Human hostages held on varying ends, innocent men, women and children taken as instruments of liability against each other.
We have lost our sense of critical critique and empathy, we have lost our ability to direct our grievances where it actually matters; not against one another but against the greater evil; governments and institutions who have the power of action who vehemently choose inaction. When we learn to direct our anger in the right direction and ask for accountability from whom it actually matters; maybe then, that would be the first step towards unlearning the inserted patterns of apathy.
Therefore, while we witness (once again) the dirt of Politics and power relations unfolding.
We must not forget to ask, we must not forget to question, in the midst of the chaos-
Who benefits from all this turmoil?
Who benefits from certain political ideologies that insert and demand intolerance and
indifference against one another?
Who benefits from us turning a blind eye to accountability, and demanding accountability
from whom it truly matters?
Who benefits from ripping communities apart?
Not you, not me…It is the same-faced devils, the musky devils that reign from their black mansions. May we never forget that.
From our very own Leaders who would betray the homeland and its people to keep their
hands dirty and wet with power,
To the ones in the Centre who spare no care for the pain of Manipur,
And to every political and social ideology caught in between this War,
The recent chain of events are a bloody reminder that all the devils dine together.
And it is out duty to resist, to persevere and to remember.
Oppression, time and time again throughout history feeds off forgetfulness,
therefore may we remember. Remember to fight and Remember to Hope.
Edward Said’s words echo in mind as I write this:
“Humanism is the only - I would go so far as saying the final- resistance we have against the inhuman practices and injustices that disfigure human history.”
I also think fondly of Hosea’s words ( Hosea Khawbung) , a peer, a friend and most importantly a poet.
“The hills, where my people come from.
The hills, where my home is: the hills,
where my first known progenitor, Vungdang Khawbung, built his hut in Parbung. The hills, where my mother was born.
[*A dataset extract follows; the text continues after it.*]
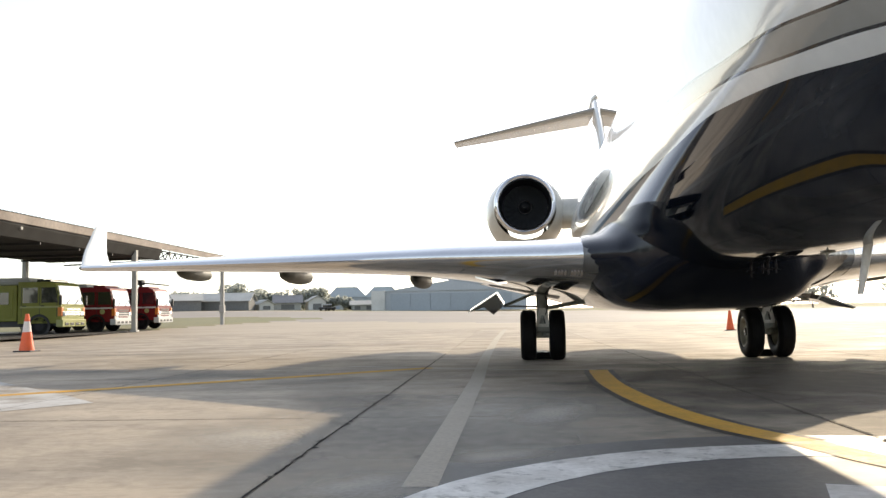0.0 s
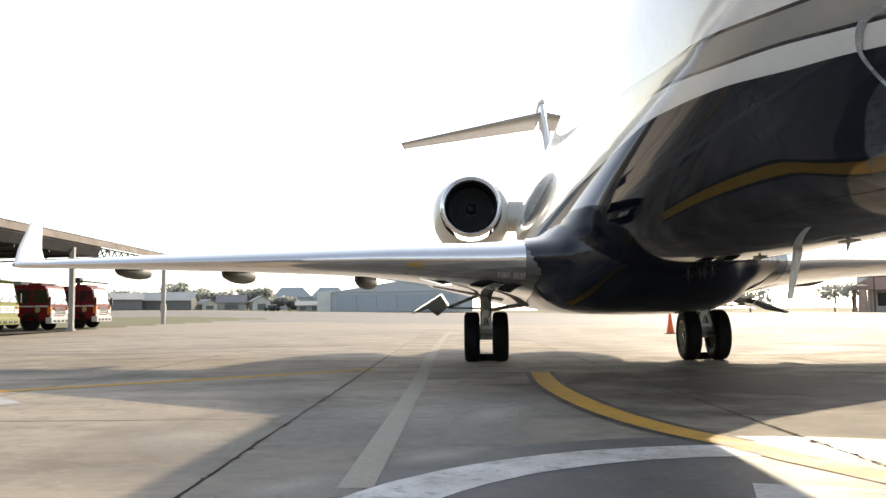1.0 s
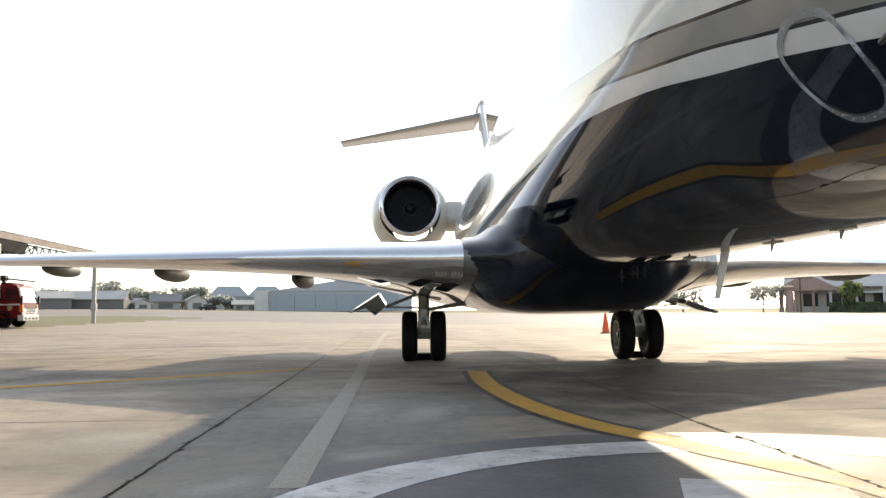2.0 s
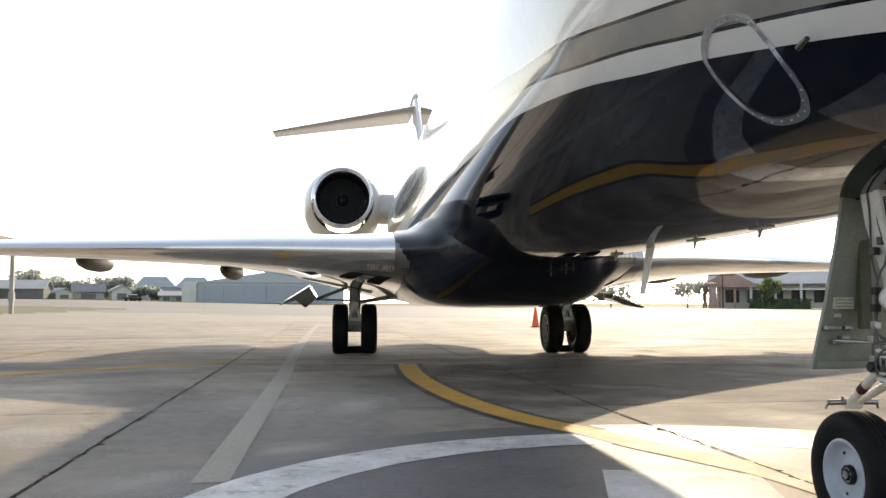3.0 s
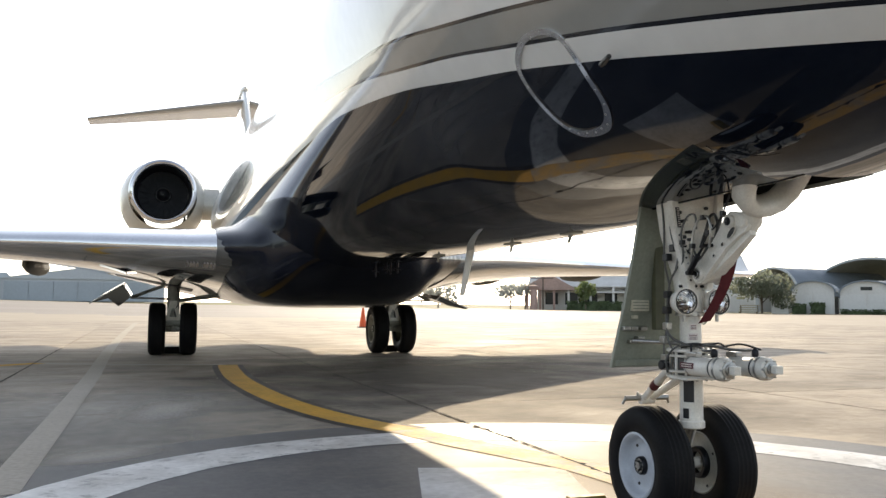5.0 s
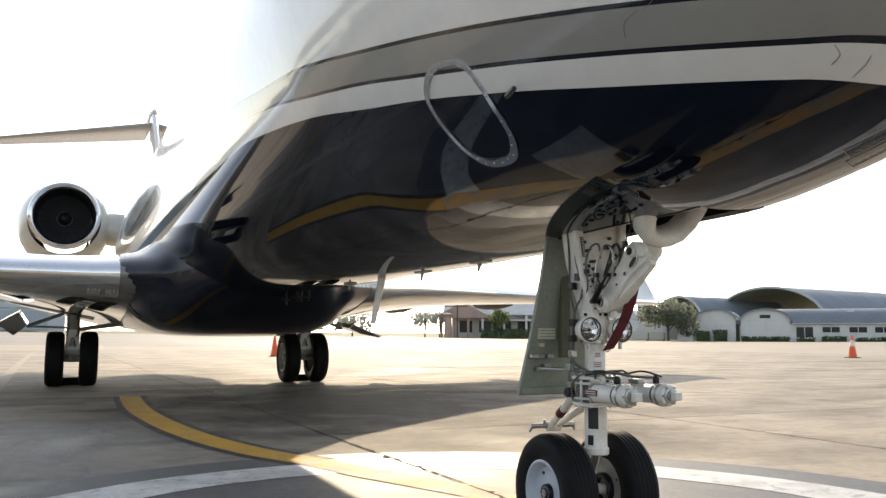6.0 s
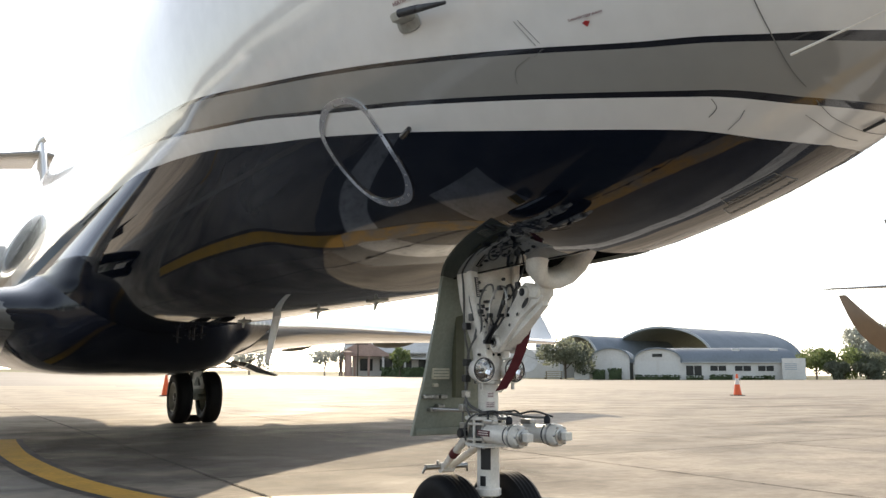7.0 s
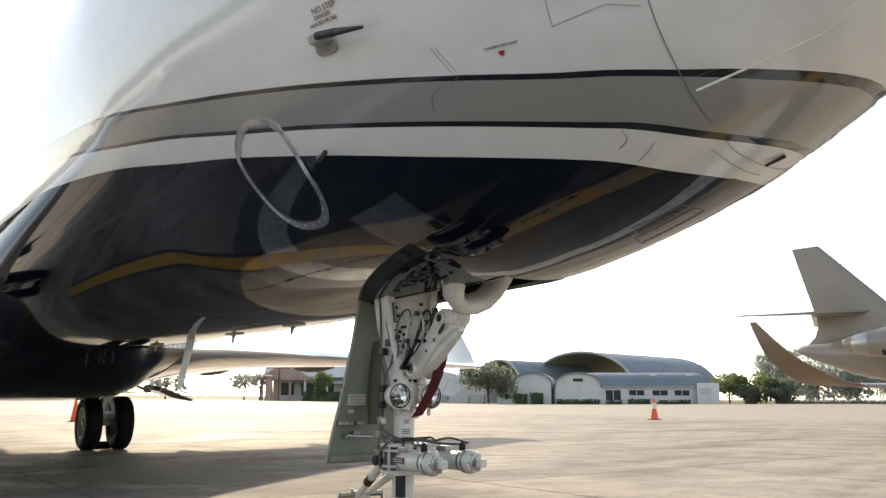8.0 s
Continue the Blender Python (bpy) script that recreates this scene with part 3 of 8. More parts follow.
def make_fuselage():
    bm = bmesh.new()
    ys = [-2.901, -2.895, -2.88, -2.871, -2.84, -2.80, -2.75, -2.7, -2.65, -2.58, -2.5, -2.42] + [-2.36 + 0.03 * i for i in range(32)] + [-1.4 + 0.1 * i for i in range(44)]
    ys += [3.0 + 0.6 * i for i in range(20)] + [15 + 0.5 * i for i in range(24)]
    ys += [a + 0.006 * i for a in (-2.14, -1.89, -1.72) for i in range(14)] + [0.14]
    ys = sorted(y for y in ys if y < 26.6) + [26.6]
    steps = (16, 4, 1, 4, 1, 18)
    rings = []
    for y in ys:
        edge = [0.0] + [paint_edge(k, y) for k in range(5)] + [math.pi]
        angs = []
        for s, k in enumerate(steps):
            if s == 0:
                # the belly's first strips keep to the bay's edges
                e1 = edge[1]
                angs += [0.0, min(0.036, e1 * 0.05), min(0.072, e1 * 0.10), min(0.13, e1 * 0.15), min(0.19, e1 * 0.20)]
                a0 = angs[-1]
                angs += [a0 + (e1 - a0) * e / 12 for e in range(1, 12)]
                continue
            angs += [edge[s] + (edge[s + 1] - edge[s]) * e / k for e in range(k)]
        angs.append(math.pi)
        d = paint_lean(y)
        port = [hull_point(y, a + d * (1 - a / math.pi)) for a in angs]
        star = [hull_point(y, d * (1 - a / math.pi) - a) for a in angs]
        rings.append(port + star[-2:0:-1])
    order = [s for s, n in enumerate(steps) for k in range(n)]
    order = order + order[::-1]
    loft(bm, rings, slots=lambda i, j: (0, 1, 2, 3, 2, 1)[order[j]])
    bmesh.ops.remove_doubles(bm, verts=bm.verts, dist=0.0004)
    hole = []
    for f in bm.faces:
        c = f.calc_center_median()
        if c.z < 1.6 and BAY_Y0 < c.y < BAY_Y1 and BAY_STAR < math.asin(max(-1, min(1, c.x / bend(HULL, c.y)[2]))) < BAY_PORT:
            hole.append(f)
    bmesh.ops.delete(bm, geom=hole, context="FACES")
    return part("fuselage", bm, [NAVY, WHITE, LINE, GREY_BAND], jet, "glossy fuselage, navy belly under grey and white bands", smooth=True, sharp=60)


# opening of the nose wheel bay in the belly: stations and angles round the keel
BAY_Y0, BAY_Y1, BAY_STAR, BAY_PORT = -0.80, 0.14, -0.072, 0.19
fuselage = make_fuselage()
#        y    bottom  top   half-width
FAIR = [(6.45, 1.52, 1.80, 0.30), (6.7, 1.36, 2.10, 0.74), (7.1, 1.15, 2.28, 1.00), (7.5, 1.01, 2.38, 1.20), (8.0, 0.93, 2.44, 1.37), (8.7, 0.90, 2.46, 1.47),
        (10.5, 0.90, 2.46, 1.50), (14.0, 0.92, 2.45, 1.46), (16.0, 1.08, 2.3, 1.35), (18.8, 1.6, 2.0, 0.6)]


#        x     y of leading edge, chord, z, thickness, incidence
SPAN = [(1.2, 7.40, 7.85, 1.648, 0.100, 4.7), (1.9, 8.10, 7.15, 1.690, 0.102, 4.1), (2.7, 8.88, 6.35, 1.745, 0.105, 3.3), (3.8, 9.85, 5.35, 1.815, 0.108, 2.1), (5.0, 10.8, 4.5, 1.87, 0.11, 1.0), (13.2, 16.1, 1.8, 2.19, 0.095, -1.0)]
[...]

The hills, where I read my first ever poem.
The hills, where I belong, just seem to have never known peace and that slow ministry of quiet living.
…
The 3 Bills Protest, Churachandpur, 2015.
3rd May, 2023, Manipur.
This is my land, my hills, my modern history.
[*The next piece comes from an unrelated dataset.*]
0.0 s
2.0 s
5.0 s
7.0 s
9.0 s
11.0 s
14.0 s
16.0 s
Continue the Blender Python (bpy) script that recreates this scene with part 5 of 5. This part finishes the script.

That is to say: one drunk man, one politician, can be, anytime, a spark that might light up a forest fire.”
The image of a child, an innocent child fleeing his home in Litan Sareikhong, Ukhrul District, Manipur, as yet another displacement event rendered his entire Village destroyed to smoke and ashes.
⁃A stark reminder that the state is drowning in the disease of communal hatred.
How long? how much longer will children have to flee, how much longer will the perpetrators of this walk free?
How many more villages have to burn?
How many more lives do we lose until we release who the real enemy is?
How much longer until we can all work to recover our Home?
I do not know where to start…
And I definitely do not know where to go from here,
But what I do know is that Resistance is necessary.
So, I must write, I must remind myself again and again to Rage, to Rage and to rage.
To rage against the systems that oppress Humanity, to rage against systems that pin us against each other,
to rage against systems that dismantle empathy,
To rage against the systems that allow arson to engulf the terrain.
To rage, to hope and to remember
In the midst of it all.
This War has taken from us all too much,
What more do we have to lose?
I would like to end with Auden’s own ending lines to his long poem, “September 1, 1939” which marked the beginning of World War II.
as a reminder that all we have are ourselves..
"All I have is a voice
To undo the folded lie,
The romantic lie in the brain
Of the sensual man in the street
And the lie of Authority
Whose buildings grope the sky:
There is no such thing as the State
And no one exists alone;
Hunger allows no choice
To the citizen or the police;
We must love one another or die."
To write, is to be etched into history,
To write well and right in the age of war, is a duty.